Transcribe every entry below word for word, but skip the pictures.
** begin Data supplied **
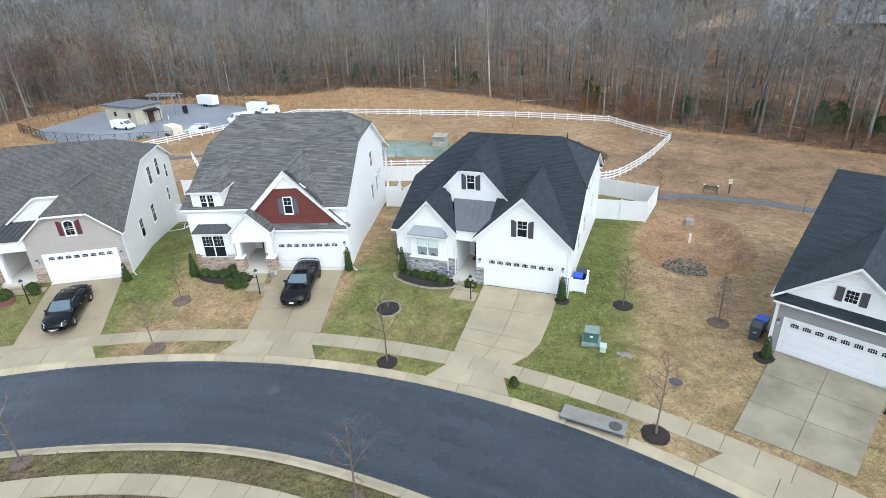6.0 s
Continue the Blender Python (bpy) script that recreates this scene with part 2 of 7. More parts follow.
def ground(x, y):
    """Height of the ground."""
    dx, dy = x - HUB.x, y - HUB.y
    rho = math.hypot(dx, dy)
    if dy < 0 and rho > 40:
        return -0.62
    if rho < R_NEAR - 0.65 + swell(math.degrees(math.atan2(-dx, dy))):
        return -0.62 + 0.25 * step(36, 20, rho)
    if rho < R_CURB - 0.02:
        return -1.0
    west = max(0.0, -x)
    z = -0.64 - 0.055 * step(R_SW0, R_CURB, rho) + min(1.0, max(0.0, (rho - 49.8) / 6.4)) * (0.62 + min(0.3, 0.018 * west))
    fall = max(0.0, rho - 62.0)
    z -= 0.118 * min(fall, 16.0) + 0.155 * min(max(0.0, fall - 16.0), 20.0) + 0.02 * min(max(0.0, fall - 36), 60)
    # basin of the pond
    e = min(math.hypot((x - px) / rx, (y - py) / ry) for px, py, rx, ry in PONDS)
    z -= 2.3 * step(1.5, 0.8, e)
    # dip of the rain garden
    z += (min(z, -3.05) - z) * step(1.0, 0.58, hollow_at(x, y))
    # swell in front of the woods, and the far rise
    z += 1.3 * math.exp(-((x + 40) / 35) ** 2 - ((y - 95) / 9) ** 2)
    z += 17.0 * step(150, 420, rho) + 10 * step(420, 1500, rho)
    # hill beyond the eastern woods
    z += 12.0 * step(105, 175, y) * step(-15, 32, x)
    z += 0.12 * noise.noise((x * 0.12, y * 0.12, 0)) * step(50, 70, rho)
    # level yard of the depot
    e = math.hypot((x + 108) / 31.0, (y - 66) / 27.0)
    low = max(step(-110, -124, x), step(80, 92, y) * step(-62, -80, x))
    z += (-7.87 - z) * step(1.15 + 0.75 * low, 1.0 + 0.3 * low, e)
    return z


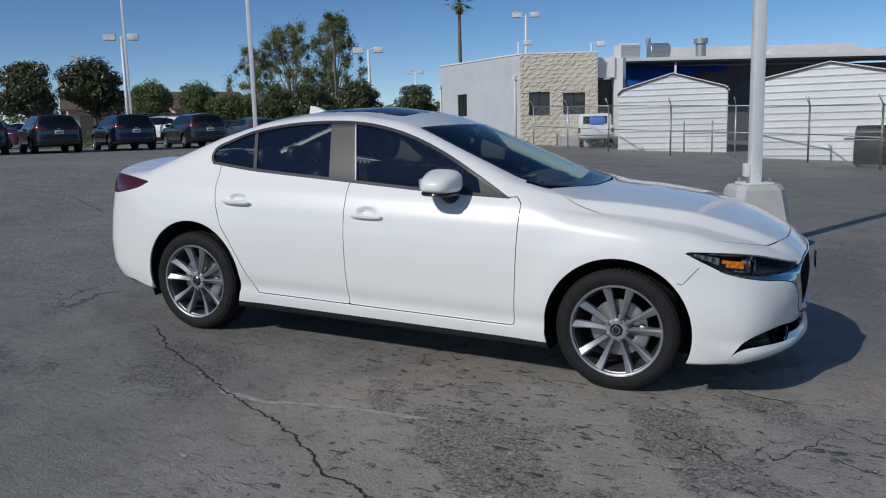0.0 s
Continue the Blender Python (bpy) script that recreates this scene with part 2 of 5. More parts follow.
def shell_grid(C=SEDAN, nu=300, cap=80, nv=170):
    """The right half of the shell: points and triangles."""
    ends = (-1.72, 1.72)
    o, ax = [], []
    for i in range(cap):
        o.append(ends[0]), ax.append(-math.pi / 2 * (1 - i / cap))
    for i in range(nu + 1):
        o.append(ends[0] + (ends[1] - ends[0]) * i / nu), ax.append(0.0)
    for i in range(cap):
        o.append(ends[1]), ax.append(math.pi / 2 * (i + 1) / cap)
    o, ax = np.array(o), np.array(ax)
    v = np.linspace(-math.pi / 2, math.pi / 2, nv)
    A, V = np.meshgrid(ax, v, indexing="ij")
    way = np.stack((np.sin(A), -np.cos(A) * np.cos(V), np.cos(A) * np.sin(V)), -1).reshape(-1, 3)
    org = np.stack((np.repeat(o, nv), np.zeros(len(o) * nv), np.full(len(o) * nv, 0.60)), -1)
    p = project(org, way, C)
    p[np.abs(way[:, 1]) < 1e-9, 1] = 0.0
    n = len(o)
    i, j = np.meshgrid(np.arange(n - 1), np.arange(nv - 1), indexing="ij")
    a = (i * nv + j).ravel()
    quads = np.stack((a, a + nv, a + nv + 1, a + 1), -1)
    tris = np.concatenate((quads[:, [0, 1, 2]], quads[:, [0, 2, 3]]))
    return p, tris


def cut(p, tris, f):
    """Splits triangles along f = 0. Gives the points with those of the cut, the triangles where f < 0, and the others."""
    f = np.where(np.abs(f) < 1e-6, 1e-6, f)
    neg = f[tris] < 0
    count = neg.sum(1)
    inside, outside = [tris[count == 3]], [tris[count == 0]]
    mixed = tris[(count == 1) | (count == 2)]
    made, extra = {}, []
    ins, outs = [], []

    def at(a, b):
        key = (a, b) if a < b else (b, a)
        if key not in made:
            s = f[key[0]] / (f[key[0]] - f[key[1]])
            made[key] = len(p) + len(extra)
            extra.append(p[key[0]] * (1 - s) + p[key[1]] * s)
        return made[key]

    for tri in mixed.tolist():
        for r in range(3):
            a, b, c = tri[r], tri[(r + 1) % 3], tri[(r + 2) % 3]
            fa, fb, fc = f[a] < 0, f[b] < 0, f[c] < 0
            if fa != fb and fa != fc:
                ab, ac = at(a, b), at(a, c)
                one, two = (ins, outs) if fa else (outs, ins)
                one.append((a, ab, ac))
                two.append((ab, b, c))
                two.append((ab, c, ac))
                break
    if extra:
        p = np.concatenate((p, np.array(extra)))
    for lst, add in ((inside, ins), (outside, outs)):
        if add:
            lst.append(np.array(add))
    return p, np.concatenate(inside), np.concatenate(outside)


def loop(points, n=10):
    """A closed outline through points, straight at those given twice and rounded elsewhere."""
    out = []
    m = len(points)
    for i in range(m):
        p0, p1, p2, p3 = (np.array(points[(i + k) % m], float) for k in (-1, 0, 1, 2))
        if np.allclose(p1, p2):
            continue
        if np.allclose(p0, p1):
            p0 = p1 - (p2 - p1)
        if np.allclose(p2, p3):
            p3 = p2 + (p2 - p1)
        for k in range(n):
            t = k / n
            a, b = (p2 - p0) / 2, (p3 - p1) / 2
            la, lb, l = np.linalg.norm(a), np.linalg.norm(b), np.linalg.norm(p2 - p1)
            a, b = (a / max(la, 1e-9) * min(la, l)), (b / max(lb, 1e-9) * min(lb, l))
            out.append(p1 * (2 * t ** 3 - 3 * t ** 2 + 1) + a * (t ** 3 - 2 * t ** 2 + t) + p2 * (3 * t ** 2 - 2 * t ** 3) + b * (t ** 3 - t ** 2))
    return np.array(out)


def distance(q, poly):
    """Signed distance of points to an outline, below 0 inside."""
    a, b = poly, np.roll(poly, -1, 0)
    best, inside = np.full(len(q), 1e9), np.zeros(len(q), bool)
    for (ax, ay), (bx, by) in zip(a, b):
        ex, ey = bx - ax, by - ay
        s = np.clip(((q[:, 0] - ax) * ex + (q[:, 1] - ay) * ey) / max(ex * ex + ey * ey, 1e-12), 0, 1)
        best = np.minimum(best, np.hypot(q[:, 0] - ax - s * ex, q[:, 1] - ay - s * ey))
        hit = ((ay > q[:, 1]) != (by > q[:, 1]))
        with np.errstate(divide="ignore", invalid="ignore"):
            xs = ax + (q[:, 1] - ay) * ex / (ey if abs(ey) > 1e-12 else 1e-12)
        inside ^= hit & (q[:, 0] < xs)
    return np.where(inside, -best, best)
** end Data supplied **
### Exercise solution
6.0 s
Continue the Blender Python (bpy) script that recreates this scene with part 2 of 7. More parts follow.
def ground(x, y):
    """Height of the ground."""
    dx, dy = x - HUB.x, y - HUB.y
    rho = math.hypot(dx, dy)
    if dy < 0 and rho > 40:
        return -0.62
    if rho < R_NEAR - 0.65 + swell(math.degrees(math.atan2(-dx, dy))):
        return -0.62 + 0.25 * step(36, 20, rho)
    if rho < R_CURB - 0.02:
        return -1.0
    west = max(0.0, -x)
    z = -0.64 - 0.055 * step(R_SW0, R_CURB, rho) + min(1.0, max(0.0, (rho - 49.8) / 6.4)) * (0.62 + min(0.3, 0.018 * west))
    fall = max(0.0, rho - 62.0)
    z -= 0.118 * min(fall, 16.0) + 0.155 * min(max(0.0, fall - 16.0), 20.0) + 0.02 * min(max(0.0, fall - 36), 60)
    # basin of the pond
    e = min(math.hypot((x - px) / rx, (y - py) / ry) for px, py, rx, ry in PONDS)
    z -= 2.3 * step(1.5, 0.8, e)
    # dip of the rain garden
    z += (min(z, -3.05) - z) * step(1.0, 0.58, hollow_at(x, y))
    # swell in front of the woods, and the far rise
    z += 1.3 * math.exp(-((x + 40) / 35) ** 2 - ((y - 95) / 9) ** 2)
    z += 17.0 * step(150, 420, rho) + 10 * step(420, 1500, rho)
    # hill beyond the eastern woods
    z += 12.0 * step(105, 175, y) * step(-15, 32, x)
    z += 0.12 * noise.noise((x * 0.12, y * 0.12, 0)) * step(50, 70, rho)
    # level yard of the depot
    e = math.hypot((x + 108) / 31.0, (y - 66) / 27.0)
    low = max(step(-110, -124, x), step(80, 92, y) * step(-62, -80, x))
    z += (-7.87 - z) * step(1.15 + 0.75 * low, 1.0 + 0.3 * low, e)
    return z


0.0 s
Continue the Blender Python (bpy) script that recreates this scene with part 2 of 5. More parts follow.
def shell_grid(C=SEDAN, nu=300, cap=80, nv=170):
    """The right half of the shell: points and triangles."""
    ends = (-1.72, 1.72)
    o, ax = [], []
    for i in range(cap):
        o.append(ends[0]), ax.append(-math.pi / 2 * (1 - i / cap))
    for i in range(nu + 1):
        o.append(ends[0] + (ends[1] - ends[0]) * i / nu), ax.append(0.0)
    for i in range(cap):
        o.append(ends[1]), ax.append(math.pi / 2 * (i + 1) / cap)
    o, ax = np.array(o), np.array(ax)
    v = np.linspace(-math.pi / 2, math.pi / 2, nv)
    A, V = np.meshgrid(ax, v, indexing="ij")
    way = np.stack((np.sin(A), -np.cos(A) * np.cos(V), np.cos(A) * np.sin(V)), -1).reshape(-1, 3)
    org = np.stack((np.repeat(o, nv), np.zeros(len(o) * nv), np.full(len(o) * nv, 0.60)), -1)
    p = project(org, way, C)
    p[np.abs(way[:, 1]) < 1e-9, 1] = 0.0
    n = len(o)
    i, j = np.meshgrid(np.arange(n - 1), np.arange(nv - 1), indexing="ij")
    a = (i * nv + j).ravel()
    quads = np.stack((a, a + nv, a + nv + 1, a + 1), -1)
    tris = np.concatenate((quads[:, [0, 1, 2]], quads[:, [0, 2, 3]]))
    return p, tris


def cut(p, tris, f):
    """Splits triangles along f = 0. Gives the points with those of the cut, the triangles where f < 0, and the others."""
    f = np.where(np.abs(f) < 1e-6, 1e-6, f)
    neg = f[tris] < 0
    count = neg.sum(1)
    inside, outside = [tris[count == 3]], [tris[count == 0]]
    mixed = tris[(count == 1) | (count == 2)]
    made, extra = {}, []
    ins, outs = [], []

    def at(a, b):
        key = (a, b) if a < b else (b, a)
        if key not in made:
            s = f[key[0]] / (f[key[0]] - f[key[1]])
            made[key] = len(p) + len(extra)
            extra.append(p[key[0]] * (1 - s) + p[key[1]] * s)
        return made[key]

    for tri in mixed.tolist():
        for r in range(3):
            a, b, c = tri[r], tri[(r + 1) % 3], tri[(r + 2) % 3]
            fa, fb, fc = f[a] < 0, f[b] < 0, f[c] < 0
            if fa != fb and fa != fc:
                ab, ac = at(a, b), at(a, c)
                one, two = (ins, outs) if fa else (outs, ins)
                one.append((a, ab, ac))
                two.append((ab, b, c))
                two.append((ab, c, ac))
                break
    if extra:
        p = np.concatenate((p, np.array(extra)))
    for lst, add in ((inside, ins), (outside, outs)):
        if add:
            lst.append(np.array(add))
    return p, np.concatenate(inside), np.concatenate(outside)


def loop(points, n=10):
    """A closed outline through points, straight at those given twice and rounded elsewhere."""
    out = []
    m = len(points)
    for i in range(m):
        p0, p1, p2, p3 = (np.array(points[(i + k) % m], float) for k in (-1, 0, 1, 2))
        if np.allclose(p1, p2):
            continue
        if np.allclose(p0, p1):
            p0 = p1 - (p2 - p1)
        if np.allclose(p2, p3):
            p3 = p2 + (p2 - p1)
        for k in range(n):
            t = k / n
            a, b = (p2 - p0) / 2, (p3 - p1) / 2
            la, lb, l = np.linalg.norm(a), np.linalg.norm(b), np.linalg.norm(p2 - p1)
            a, b = (a / max(la, 1e-9) * min(la, l)), (b / max(lb, 1e-9) * min(lb, l))
            out.append(p1 * (2 * t ** 3 - 3 * t ** 2 + 1) + a * (t ** 3 - 2 * t ** 2 + t) + p2 * (3 * t ** 2 - 2 * t ** 3) + b * (t ** 3 - t ** 2))
    return np.array(out)


def distance(q, poly):
    """Signed distance of points to an outline, below 0 inside."""
    a, b = poly, np.roll(poly, -1, 0)
    best, inside = np.full(len(q), 1e9), np.zeros(len(q), bool)
    for (ax, ay), (bx, by) in zip(a, b):
        ex, ey = bx - ax, by - ay
        s = np.clip(((q[:, 0] - ax) * ex + (q[:, 1] - ay) * ey) / max(ex * ex + ey * ey, 1e-12), 0, 1)
        best = np.minimum(best, np.hypot(q[:, 0] - ax - s * ex, q[:, 1] - ay - s * ey))
        hit = ((ay > q[:, 1]) != (by > q[:, 1]))
        with np.errstate(divide="ignore", invalid="ignore"):
            xs = ax + (q[:, 1] - ay) * ex / (ey if abs(ey) > 1e-12 else 1e-12)
        inside ^= hit & (q[:, 0] < xs)
    return np.where(inside, -best, best)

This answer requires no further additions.